If you’d like to visit a website that shows you how versatile the steeped infusion of the Blue Pea Flower can be used for making cocktails — here’s one: Colorful Cocktails
All images provided by and copyright held by author
Dharlene, Thanks for more details about this flower infusion. The first time I had it was in a blend of green tea, lemon grass and other herbs created by Nami Thompson of The Tea Cozy in Sacramento. Her blend was so flavorful that I didn’t realize until I ordered the flowers and brewed them separately, that they have so little flavor. But the color is spectacular. I’ll try your suggestion about the rice and the blue latte. Sounds like a way to welcome Spring.

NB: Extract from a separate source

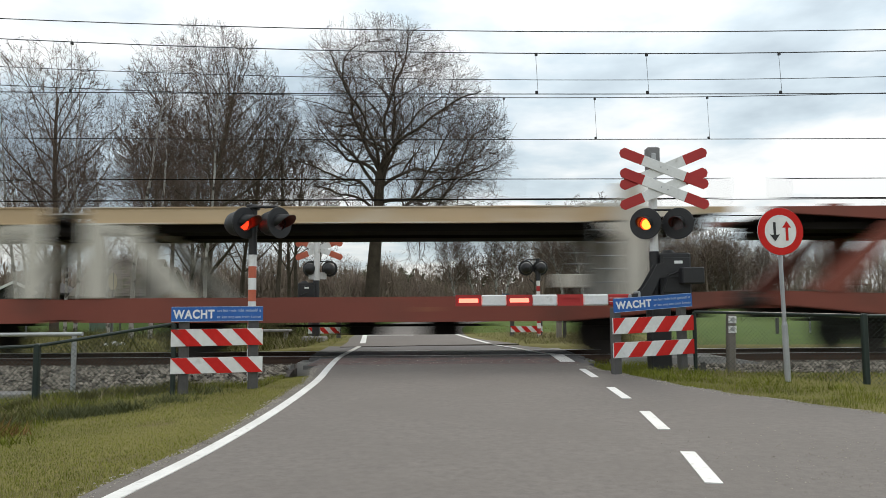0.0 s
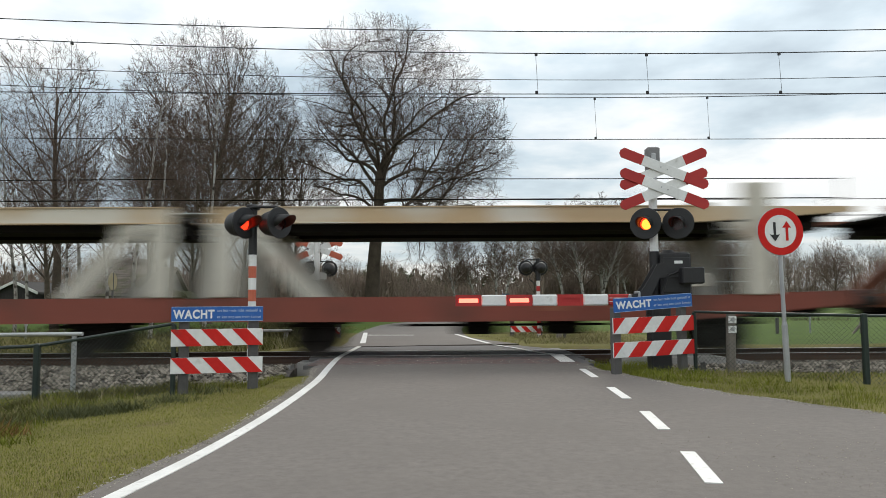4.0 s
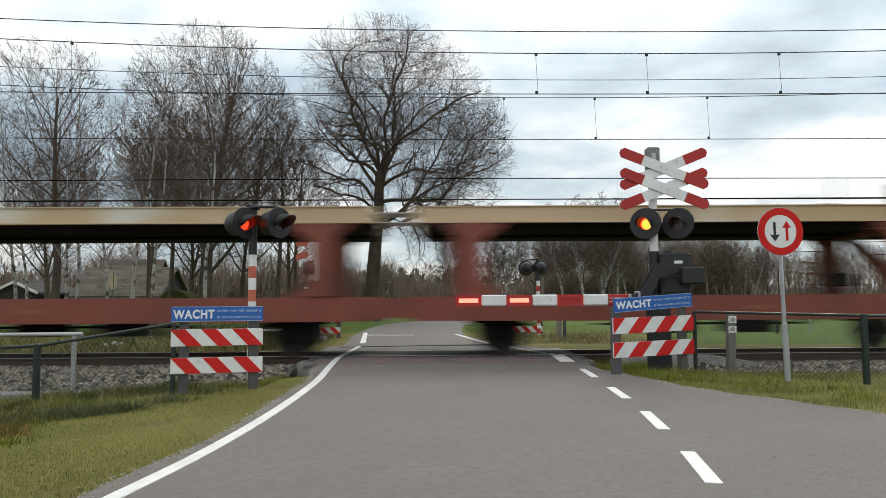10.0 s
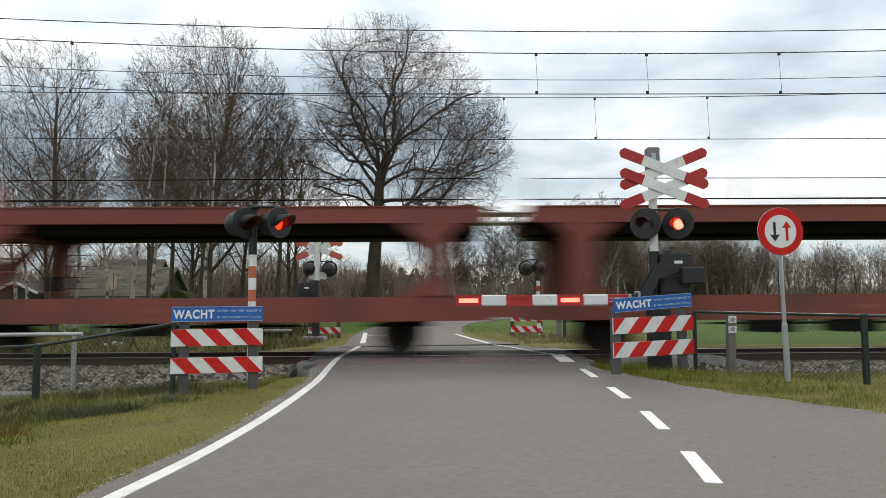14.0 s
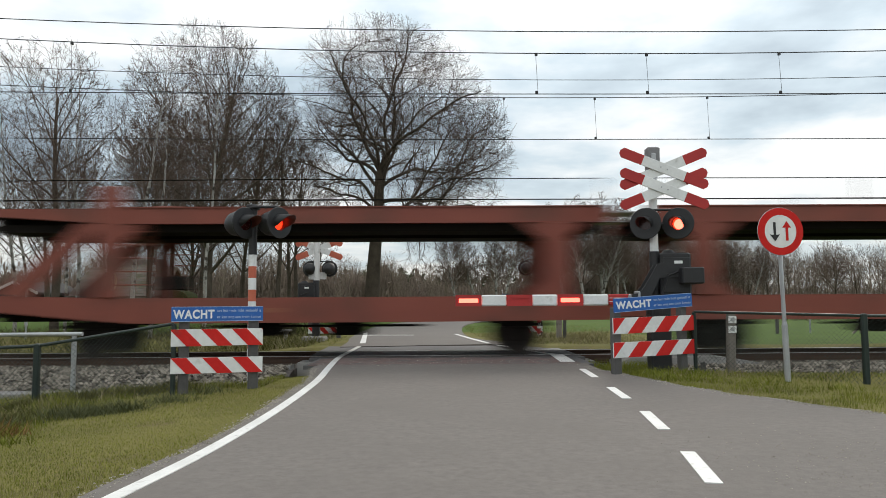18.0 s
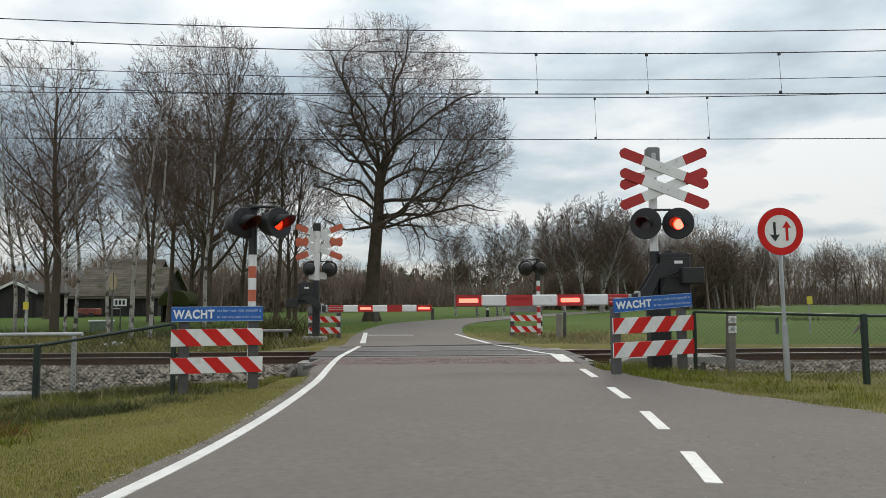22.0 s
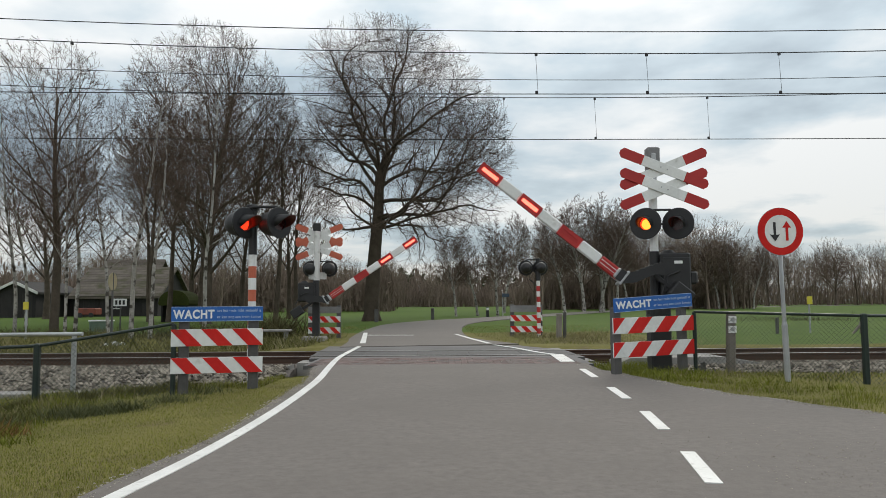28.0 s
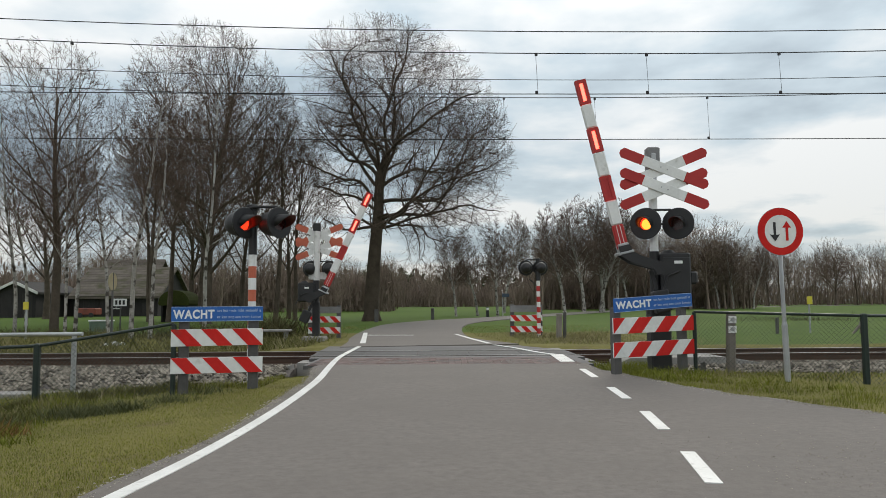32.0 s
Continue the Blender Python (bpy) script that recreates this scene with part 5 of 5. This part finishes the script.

A vendor friend recently shared some green tea that has a similar effect, a very rare kind that transitions from a normal pale yellow-gold to a pink color when you add drops of lemon or lime juice, produced in Sri Lanka. It tasted like decent green tea to begin with but of course it doesn’t take much lime juice to make tea taste more like that. I’ve tried the butterfly pea “tea,” a common enough tisane where I live in Thailand, and I don’t really care for the taste of it. It’s generally flavorless but the mild flavor it does have I don’t like.
Related to the health concerns, it seems odd to me that instead of conventional knowledge expanding by exploring which traditional claims are most valid and promising health trends jump from one thing to the next being seen as a super-food. We just can’t seem to make any gains on maturity in perspective, even though a lot of the potential isn’t a complete mystery.
The color of the brew is beautiful, but I am old enough that blue food is novel! The time I tried this tisane, I used all the powder for one cup and it was brisk and blue and I could have dyed several garments. Thank you for the information, Dharlene. You’ve inspired me to give it another try.